▶ _Objective_
Return all lines with the word "part" in them.

_ _ _

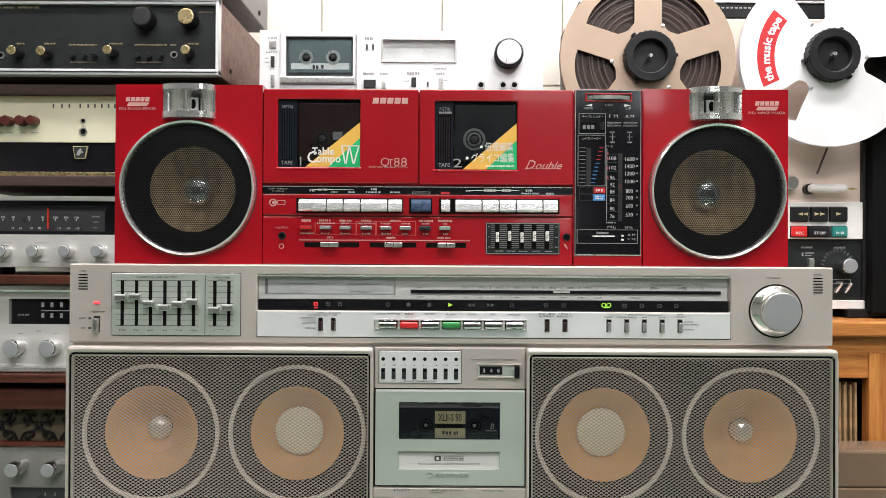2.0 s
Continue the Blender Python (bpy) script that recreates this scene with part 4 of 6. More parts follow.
            bars([(-0.0112, 0.0007, 1.1850, 1.1870)], ys, "greyprint", d)
            lettering("TAPE", -0.0063, 1.1372, 0.0034, ys, "greyprint", d, width=0.0105)
            lettering("2", 0.0062, 1.1392, 0.0082, ys, "greyprint", d, width=0.0082)
            lettering("D", 0.0727, 1.1379, 0.0085, Y - 0.0007, "pinkprint", d, width=0.0095, lean=0.5)
            lettering("ouble", 0.0900, 1.1374, 0.0070, Y - 0.0007, "pinkprint", d, width=0.0245, lean=0.45)
            part("flourish", box(0.0687, 0.0995, Y - 0.0008, Y - 0.0004, 1.1343, 1.1346), "pinkprint", d)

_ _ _

▶ _Answer to this problem_
Continue the Blender Python (bpy) script that recreates this scene with part 4 of 6. More parts follow.
            part("flourish", box(0.0687, 0.0995, Y - 0.0008, Y - 0.0004, 1.1343, 1.1346), "pinkprint", d)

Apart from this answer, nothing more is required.